By that time Rogge and the other members of the Olympic committee were aware that the Canadian Olympic Association had filed an application before the court of Arbitration for Sport, a non-Olympic body, asking the court to hear its request for a second gold medal and to compel the pairs judges to testify. The court agreed to hear the case on Friday. That threatened to carry the dispute to a forum beyond the control of the committee and the I.S.U. On Friday morning the nine-member I.O.C. board ratified the I.S.U. plan by a 7-1 vote. China opposed it; Russia abstained.

Pelletier and Sale, meanwhile, were being pelted with valentines. Their constant sportsmanship and shrugging good cheer was probably as a good a performance as any they gave on the ice, but it was what the moment required, and it earned them a lot of goodwill. Jay Leno and Rosie O'Donnell swooned for them. Endorsement offers flooded in. They didn't say if they were going to Disney World, but by now it would probably be willing to come to them.

For Berezhnaya and Sikharulidze, it was a much more trying week. "This kind of scandal, the TV people, the media, they make our life harder," said Sikharulidze. This situation makes us very unhappy." Their coach, Tamara Moskvina, insisted that their transitions and footwork were superior to the Canadians'. She stressed that her side did not protest the result of last year's World championships in Vancouver, when Sale and Pelletier beat the Russians. "We considered that Yelena and Anton won, but it went to the other couple," she said. "We just accepted it."

Where Next?
At the friday press conference at which Rogge and Cinquanta announced the dual-medal solution, Cinquanta refused to make public the evidence against Le Gougne or to offer details on just who had pressured her. It was reported that he has received four additional complaints of judging misconduct related to last week's pairs-skating event. One claims that at the Skate Canada Grand Prix in Saskatoon, Sask., last November, Le Gougne was allegedly asked by a Russian judge to vote for the Russian pairs team at the Winter Games.

Cinquanta insisted last week that there was no evidence of Russian involvement in the judging scandal. He also promised a continuing investigation. But once the Olympic committee decided to give Sale and Pelletier the gold, the Canadian Olympic Association dropped its request to have the matter go before the more independent sports arbitration court. That means that any investigation will continue largely within the more secretive confines of the I.S.U.

"Justice was done," Pelletier said. "It doesn't take away anything from Yelena and Anton. This was not something against them. It was something against the system." Will the blow-up lead to reforms in that system that have been talked about for years? One idea is that Olympic judges should no longer be nominated by the national skating federations but chosen instead by the I.S.U. While that would do nothing to solve the problem of judges' being partial to skaters of their own nationality, it would break the tight links of association that now bind them to their national skating groups. Another idea is to choose judges just half an hour or even 10 minutes before each competition, making it more difficult to conspire among themselves and trade votes.
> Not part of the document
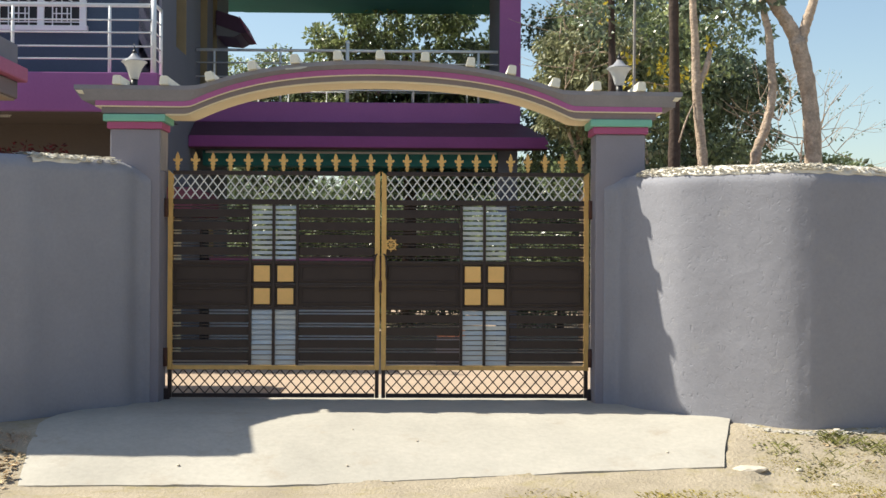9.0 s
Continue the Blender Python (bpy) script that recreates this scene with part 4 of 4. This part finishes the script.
def litter(spots, size, material, label, seed):
    """Curled dead leaves lying on the soil at (x, y, radius, count)."""
    rng_ = random.Random(seed)
    verts, faces = [], []
    for cx, cy, r, n in spots:
        for _ in range(n):
            a, d = rng_.uniform(0, 6.283), r * rng_.random() ** 0.5
            x, y = cx + d * math.cos(a), cy + d * math.sin(a)
            if ramp_left(y) - 0.02 < x < ramp_right(y) + 0.03 and y > ramp_front(x) - 0.05:
                continue
            z, t_, ln = land(x, y) + 0.004, rng_.uniform(0, 6.283), size * rng_.uniform(0.5, 1.4)
            c, s_, w = math.cos(t_), math.sin(t_), ln * rng_.uniform(0.25, 0.45)
            lift, curl = rng_.uniform(0.0, 0.5) * ln, rng_.uniform(0.1, 0.4) * ln
            k = len(verts)
            verts += [(x, y, z), (x + c * ln * 0.5 - s_ * w, y + s_ * ln * 0.5 + c * w, z + curl), (x + c * ln, y + s_ * ln, z + lift), (x + c * ln * 0.5 + s_ * w, y + s_ * ln * 0.5 - c * w, z + curl * 0.7), (x + c * ln * 0.5, y + s_ * ln * 0.5, z + lift * 0.4)]
            faces += [(k, k + 1, k + 4), (k + 1, k + 2, k + 4), (k + 2, k + 3, k + 4), (k + 3, k, k + 4)]
    me = bpy.data.meshes.new("leaf_litter")
    me.from_pydata(verts, [], faces)
    me.materials.append(material)
    return tagged(new("leaf_litter", me), label, "litter", kind="stuff")


litter([(rs.uniform(-3.6, -2.5), rs.uniform(-2.9, -1.7), 0.2, 46) for _ in range(22)], 0.045, DEAD_LEAF, "dry brown dead leaves beside the ramp", 12)
litter([(rs.uniform(2.9, 5.5), rs.uniform(-3.2, -1.55), 0.22, 20) for _ in range(34)], 0.03, DEAD_LEAF, "dry brown dead leaves among the grass", 13)
litter([(rs.uniform(2.9, 4.6), rs.uniform(-2.3, -1.6), 0.16, 26) for _ in range(16)], 0.028, GRASS_GREEN, "small green weed leaves among the grass", 14)


def stone(x, y, size, k, label):
    bm_ = bmesh.new()
    bmesh.ops.create_icosphere(bm_, subdivisions=2, radius=size)
    for v in bm_.verts:
        v.co *= 1 + 0.35 * noise.noise(v.co * (2.2 / size) * 0.5 + Vector((k, 0, 0)))
        v.co.z *= 0.5
    ob = solid("stone", bm_, STONE, label, "stone", group="loose stones")
    ob.location = (x, y, land(x, y) + size * 0.12)
    return ob


for k in range(26):
    x, y = (rs.uniform(2.95, 5.2), rs.uniform(-2.5, -1.5)) if k < 12 else (rs.uniform(-3.4, -2.65), rs.uniform(-2.6, -1.6))
    stone(x, y, rs.uniform(0.015, 0.045), k, "small pale rubble stone lying on soil")
slab_bit = stone(2.68, -2.17, 0.09, 40, "flat pale broken cement chip beside the ramp")
slab_bit.scale = (1.5, 0.8, 0.6)
white_bit = stone(3.95, -1.75, 0.07, 41, "white crumpled scrap lying on the grass")
white_bit.data.materials[0] = WHITE_FRAME

# cement spilled along the foot of the eastern wall
bm = bmesh.new()
for k in range(260):
    t_ = k / 259
    x = 2.86 + 1.25 * t_
    y = float(np.interp(x, [2.8, 3.1, 3.3, 3.5, 4.2], [-1.22, -1.42, -1.50, -1.52, -1.40])) + rs.uniform(-0.05, 0.01)
    r = rs.uniform(0.018, 0.042)
    bmesh.ops.create_icosphere(bm, subdivisions=1, radius=1.0, matrix=Matrix.Translation((x, y, land(x, y) - 0.01)) @ pose(0, 0, 0, rs.uniform(-15, 15), rs.uniform(-15, 15), rs.uniform(0, 180)) @ Matrix.Diagonal((r * 1.7, r, r * 0.28, 1)))
solid("cement_fillet", bm, RAMP, "spilled pale cement along the foot of the wall", "cement", "stuff")
for k in range(5):
    x, y = rs.uniform(-2.0, 2.2), rs.uniform(-2.2, -1.2)
    chip = stone(x, y, rs.uniform(0.007, 0.013), 60 + k, "tiny grey pebble lying on the cement ramp")
    chip.location.z = ramp_height(y) + 0.006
"I am happy for the resolution," Rogge said last week. "I believe the full attention will come back to the athletes." But until it's clear just who was seeking Le Gougne's vote, it won't do to declare the case closed and move on. "This absolutely needs to be aired," says Claire Ferguson, an eight-year member of the I.S.U. Council. For that matter, attention must be paid to shady judging throughout the world of figure skating and sports in general. Are the Olympics competitions or just "games"? To retain any credibility, they need to be judged in keeping with some principle higher than "you scratch my back, and I'll scratch yours." The athletes deserve nothing less. For that matter, so do the rest of us.